Uit onderzoek van de Rabobank blijkt dat 31 procent van de werkenden te weinig pensioen opbouwt (ten opzichte van 43 procent van de zzp’ers). Volgens de meest gebruikte vuistregel heb je na je pensionering ongeveer 70 procent van je laatst verdiende loon nodig. Bij werknemers bij de overheid, de bouw en de gezondheidszorg voldoet het opgebouwde pensioen daar meestal wel aan. Maar werknemers in de sectoren cultuur, sport, recreatie en vervoer komen vaak tekort. ,,De overheid stelt geen minimumeisen aan de hoogte van pensioenopbouw’’, benadrukken de onderzoekers.

Ook uit onderzoek van de Universiteit Leiden in opdracht van de Autoriteit Financiële Markten (AFM) blijkt dat een op de drie Nederlanders minder pensioen opbouwt dan ze later nodig hebben. Onder anderen gescheiden mensen, zzp’ers en werknemers met veel tijdelijke contracten lopen risico op een te klein pensioen, blijkt uit het onderzoek.

 ‘Ik beleg voor later’

Freelance online marketeer en blogger Dionne Knooren (28) van Ondernemen als een Baas vindt een stabiele financiële toekomst heel belangrijk. ,,Een kennis verloor op latere leeftijd zijn baan. Toen is hij noodgedwongen uitzendwerk gaan doen waarbij hij nauwelijks pensioen opbouwde. Nu heeft hij een flink pensioengat en dat levert een hoop onzekerheid op. Ik wil financieel vrij zijn. Om eerder te kunnen stoppen met werken, op reis te kunnen gaan en in elk geval om me geen zorgen om geld te hoeven maken.’’

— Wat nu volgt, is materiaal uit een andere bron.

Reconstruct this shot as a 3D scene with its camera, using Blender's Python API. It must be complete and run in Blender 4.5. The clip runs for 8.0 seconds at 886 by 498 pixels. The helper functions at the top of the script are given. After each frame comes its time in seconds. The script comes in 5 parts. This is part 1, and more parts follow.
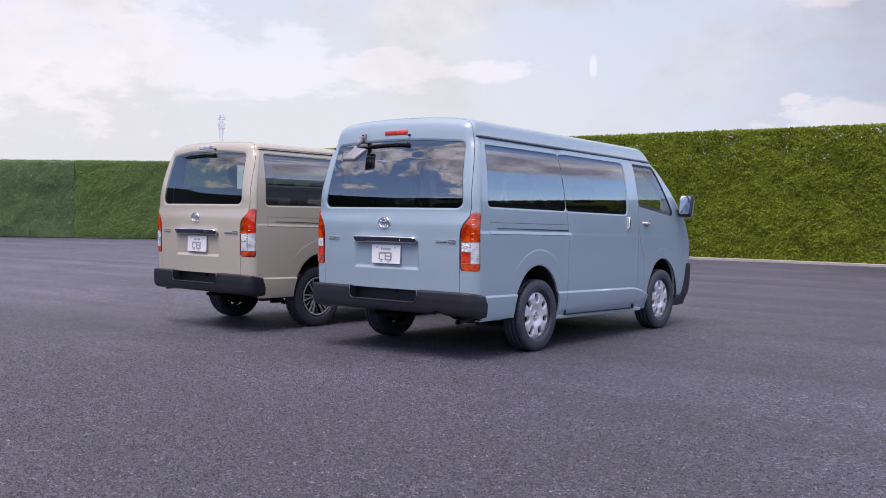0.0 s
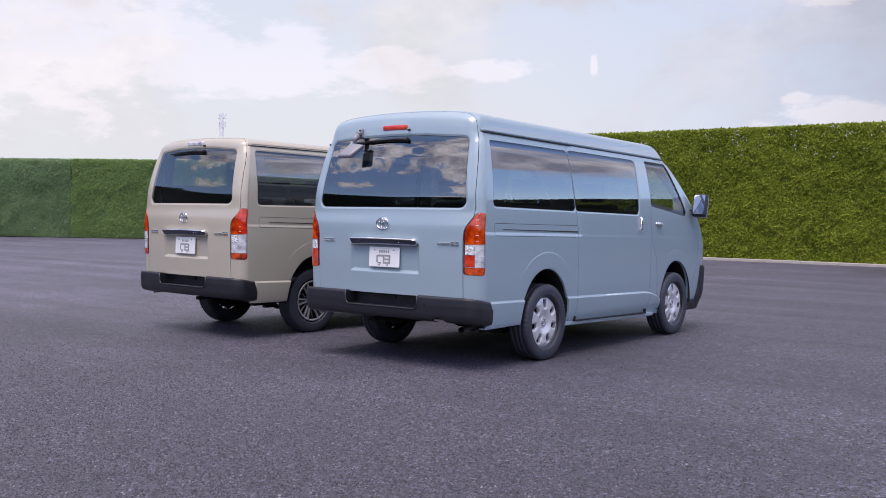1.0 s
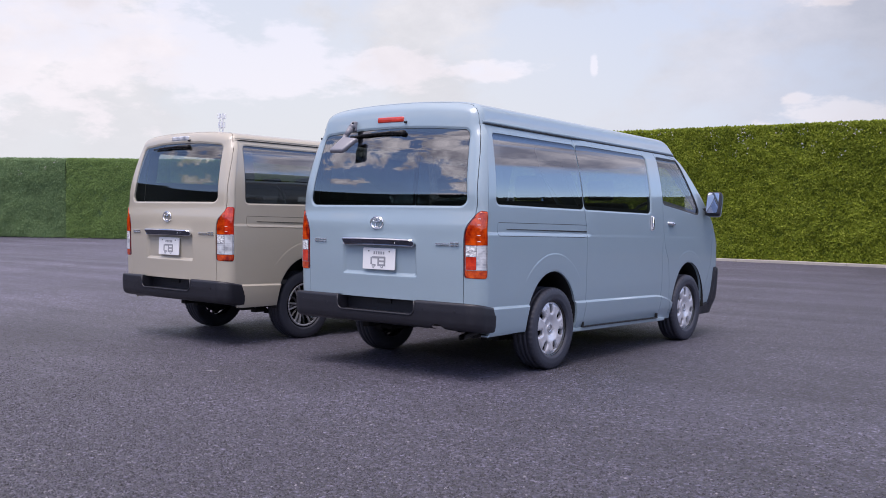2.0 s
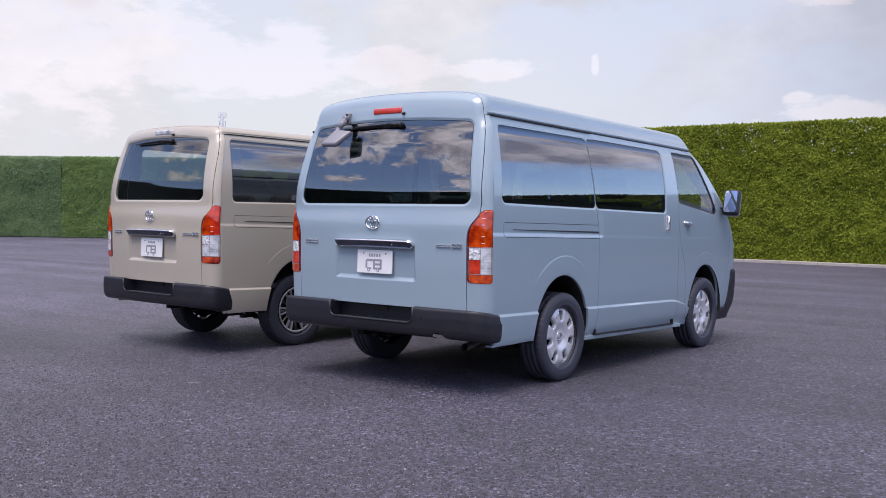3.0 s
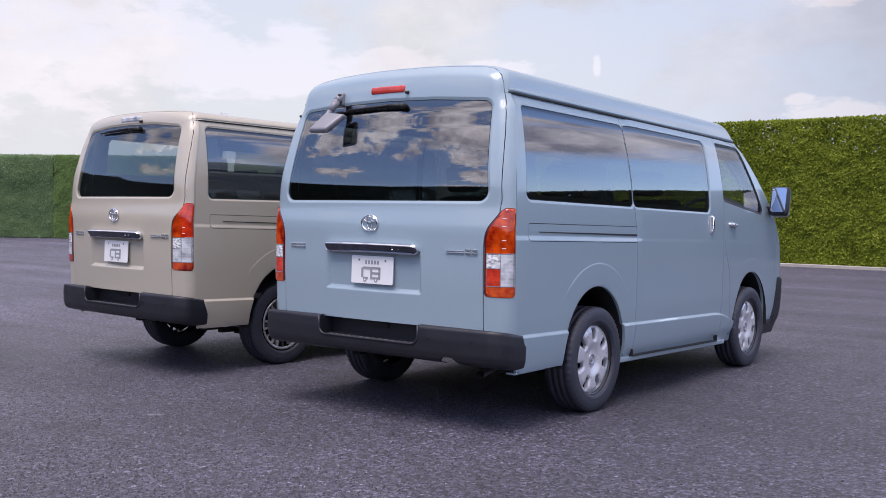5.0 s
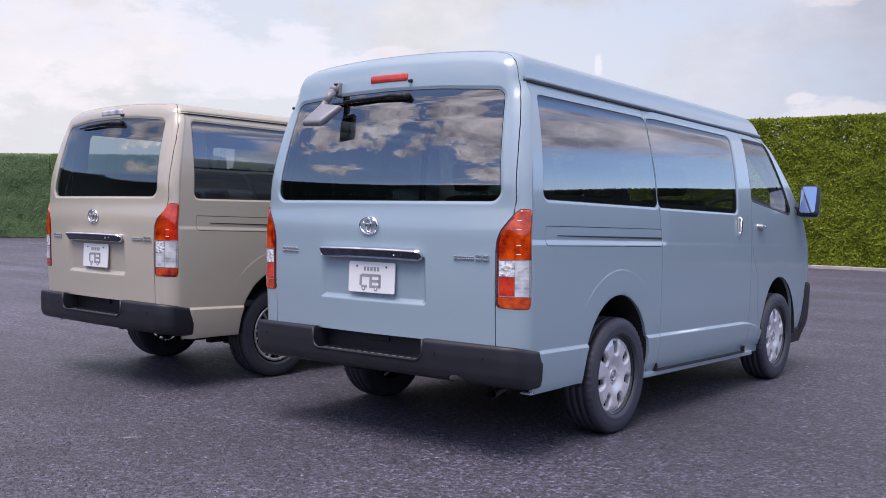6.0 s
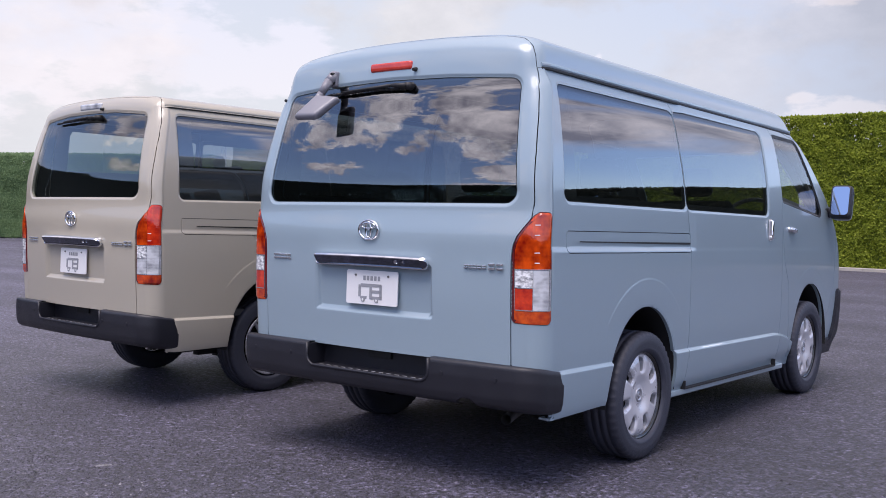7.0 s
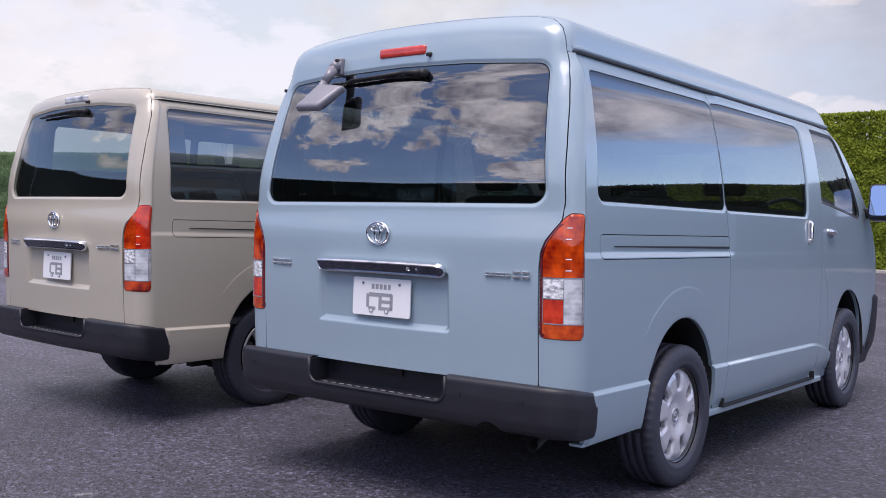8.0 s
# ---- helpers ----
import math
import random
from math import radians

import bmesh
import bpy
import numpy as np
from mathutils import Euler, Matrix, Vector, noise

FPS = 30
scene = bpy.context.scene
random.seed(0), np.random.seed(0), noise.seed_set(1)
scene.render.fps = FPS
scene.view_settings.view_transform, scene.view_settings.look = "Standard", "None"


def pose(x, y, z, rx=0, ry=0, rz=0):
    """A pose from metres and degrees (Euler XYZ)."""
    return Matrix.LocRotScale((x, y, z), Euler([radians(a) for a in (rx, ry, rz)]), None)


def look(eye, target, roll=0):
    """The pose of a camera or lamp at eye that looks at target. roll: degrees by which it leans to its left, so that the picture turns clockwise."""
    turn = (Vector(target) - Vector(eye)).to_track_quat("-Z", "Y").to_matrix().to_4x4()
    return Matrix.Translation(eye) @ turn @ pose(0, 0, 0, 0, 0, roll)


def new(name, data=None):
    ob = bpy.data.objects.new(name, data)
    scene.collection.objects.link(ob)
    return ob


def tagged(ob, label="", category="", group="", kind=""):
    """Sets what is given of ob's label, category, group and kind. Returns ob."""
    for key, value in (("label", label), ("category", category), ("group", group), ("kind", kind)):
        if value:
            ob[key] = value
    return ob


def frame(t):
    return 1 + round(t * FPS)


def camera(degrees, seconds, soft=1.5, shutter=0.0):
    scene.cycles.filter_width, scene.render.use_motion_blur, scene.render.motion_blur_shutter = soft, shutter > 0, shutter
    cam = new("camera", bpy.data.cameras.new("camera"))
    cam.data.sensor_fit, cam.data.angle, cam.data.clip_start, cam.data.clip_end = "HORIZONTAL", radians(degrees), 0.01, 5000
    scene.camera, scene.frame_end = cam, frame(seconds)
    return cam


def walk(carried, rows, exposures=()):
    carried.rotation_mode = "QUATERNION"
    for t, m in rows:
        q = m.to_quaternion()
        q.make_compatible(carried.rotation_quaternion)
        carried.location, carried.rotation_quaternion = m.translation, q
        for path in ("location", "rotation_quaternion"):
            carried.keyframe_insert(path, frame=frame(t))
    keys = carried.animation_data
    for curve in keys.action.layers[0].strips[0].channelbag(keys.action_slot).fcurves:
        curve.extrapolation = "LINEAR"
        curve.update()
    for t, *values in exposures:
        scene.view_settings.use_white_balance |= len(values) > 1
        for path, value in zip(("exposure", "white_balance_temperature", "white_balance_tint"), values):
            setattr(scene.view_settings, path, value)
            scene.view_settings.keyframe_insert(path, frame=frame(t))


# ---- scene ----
cam = camera(48.0, 8.0, soft=0.9)
EXPOSURES = [(0.0, 0.76, 6300, 22), (8.0, 0.76, 6300, 22)]
PATH = [
    (0, (5.799, -7.777, 1.246), (4.577, -6.195, 1.176), 0.8),
    (0.5, (5.627, -7.561, 1.244), (4.405, -5.98, 1.174), 0.8),
    (1, (5.451, -7.346, 1.256), (4.228, -5.765, 1.184), 0.8),
    (1.5, (5.281, -7.12, 1.243), (4.058, -5.539, 1.172), 0.8),
    (3, (4.738, -6.414, 1.241), (3.513, -4.834, 1.168), 0.8),
    (3.5, (4.549, -6.183, 1.225), (3.324, -4.604, 1.154), 0.9),
    (4, (4.36, -5.958, 1.229), (3.135, -4.379, 1.157), 0.9),
    (4.5, (4.166, -5.738, 1.224), (2.94, -4.159, 1.153), 0.9),
    (6, (3.598, -5.089, 1.237), (2.369, -3.513, 1.165), 0.9),
    (6.5, (3.419, -4.881, 1.239), (2.19, -3.304, 1.166), 0.9),
    (7, (3.236, -4.687, 1.254), (2.006, -3.111, 1.181), 0.9),
    (7.5, (3.058, -4.511, 1.254), (1.828, -2.935, 1.183), 0.9),
    (8, (2.882, -4.352, 1.258), (1.651, -2.777, 1.185), 0.9),
]
walk(cam, [(t, look(eye, target, roll)) for t, eye, target, roll in PATH], EXPOSURES)

# ---- world and sun ----
SUN_DIR = Vector((0.08, -0.37, 0.89)).normalized()      # towards the sun
world = bpy.data.worlds.new("sky")
scene.world = world
world.use_nodes = True
wn, wl = world.node_tree.nodes, world.node_tree.links
wn.clear()


def wnode(kind, **inputs):
    n = wn.new(kind)
    for k, v in inputs.items():
        n.inputs[k].default_value = v
    return n


sky = wn.new("ShaderNodeTexSky")
sky.sky_type, sky.sun_disc = "NISHITA", False
sky.sun_elevation = math.asin(SUN_DIR.z)
sky.sun_rotation = math.atan2(SUN_DIR.x, SUN_DIR.y)
sky.air_density, sky.dust_density, sky.ozone_density = 1.0, 0.8, 4.0
coord = wn.new("ShaderNodeTexCoord")
sep = wn.new("ShaderNodeSeparateXYZ")
wl.new(coord.outputs["Generated"], sep.inputs[0])
flat = wn.new("ShaderNodeVectorMath"); flat.operation = "MULTIPLY"; flat.inputs[1].default_value = (1.0, 1.0, 1.75)
wl.new(coord.outputs["Generated"], flat.inputs[0])
shift = wn.new("ShaderNodeVectorMath"); shift.operation = "ADD"; shift.inputs[1].default_value = (3.7, 1.9, 0.4)
wl.new(flat.outputs[0], shift.inputs[0])
cl = wnode("ShaderNodeTexNoise", Scale=4.6, Detail=10.0, Roughness=0.57, Distortion=0.1)
wl.new(shift.outputs[0], cl.inputs["Vector"])
cover = wn.new("ShaderNodeValToRGB")
cover.color_ramp.elements[0].position, cover.color_ramp.elements[1].position = 0.458, 0.556
wl.new(cl.outputs["Fac"], cover.inputs[0])
shade = wnode("ShaderNodeTexNoise", Scale=9.0, Detail=8.0, Roughness=0.65)
wl.new(flat.outputs[0], shade.inputs["Vector"])
tone = wn.new("ShaderNodeValToRGB")
tone.color_ramp.elements[0].position, tone.color_ramp.elements[1].position = 0.36, 0.66
tone.color_ramp.elements[0].color = (2.3, 2.3, 2.7, 1)
tone.color_ramp.elements[1].color = (8.4, 8.1, 7.9, 1)
wl.new(shade.outputs["Fac"], tone.inputs[0])
haze = wn.new("ShaderNodeMapRange")
for k, v in (("From Min", 0.0), ("From Max", 0.80), ("To Min", 0.97), ("To Max", 0.0)):
    haze.inputs[k].default_value = v
haze.interpolation_type = "SMOOTHSTEP"
wl.new(sep.outputs["Z"], haze.inputs["Value"])
mixh = wn.new("ShaderNodeMixRGB")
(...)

Drie jaar geleden werkte Knooren bij een start-up, daar bouwde zij geen pensioen op. ,,Toen ben ik me gaan verdiepen in de mogelijkheden.’’ Sinds haar 25ste zet ze elke maand 250 euro, maar ook extraatjes en bonussen op een beleggingsrekening met een looptijd van 30 jaar.

,,En ik overweeg een beleggingspand te kopen, een appartement of eengezinswoning ergens in de Randstad om te verhuren. Daarover ben ik me nu aan het inlezen. Hoeveel eigen geld moet ik inleggen, wat kan ik lenen en hoeveel huur moet ik dan vragen? Ik vind het belangrijk mijn investeringen te spreiden. Daarover spreek ik veel met gelijkgestemden. Ik vraag hen naar de voor- en nadelen.’’

Haar doel is uiteindelijk 2500 euro per maand over te houden als ze met pensioen is. Knooren blogt inmiddels ook over haar geldzaken en het opbouwen van pensioen. ,,Zo hoop ik het taboe te helpen doorbreken.’’

4. Opbouw: Wat heb je straks nodig en wat kun je missen?
Wat te doen om je ‘inkomen voor later’ aan te vullen? Pensioenadviseur Den Breejen legt zijn klanten altijd twee vragen voor: wat heb je straks nodig en wat kun je missen? ,,Als je ouder bent, heb je vaak minder geld nodig dan nu.’’ Bijvoorbeeld omdat de hypotheek al is afbetaald. ,,En stel je voor dat je naar Thailand wil emigreren, dan kun je al rondkomen van 300 euro per maand.’’

Is eenmaal duidelijk wat het streefbedrag is, dan kun je dat vervolgens bij elkaar sparen door een maandelijkse inleg. Zet je dat op een spaarrekening, dan moet je daarover wel boven een bepaald bedrag (nu circa 30.000 euro, wordt waarschijnlijk 50.000 euro) vermogensrendementsheffing betalen. Dat is te voorkomen door in te leggen op een geblokkeerde bankspaarrekening of te kiezen voor een lijfrenteverzekering. Een van de verschillen is dat een lijfrenteverzekering uitkeert tot aan het overlijden. Bij banksparen krijg je maandelijks een bedrag tot (naar eigen keuze) twintig of dertig jaar na je pensioen. Bij eerder overlijden gaat het overgebleven kapitaal naar de nabestaanden.

De premies en stortingen voor de lijfrenteverzekering en het banksparen mag je aftrekken van de aangifte inkomstenbelasting. Keert de lijfrente eenmaal uit als je de pensioengerechtigde leeftijd hebt bereikt, dan moet je vervolgens wel over dat bedrag belasting betalen. Deze uitgestelde belasting is meestal echter lager dan de belasting die je nu zou betalen over je inkomsten.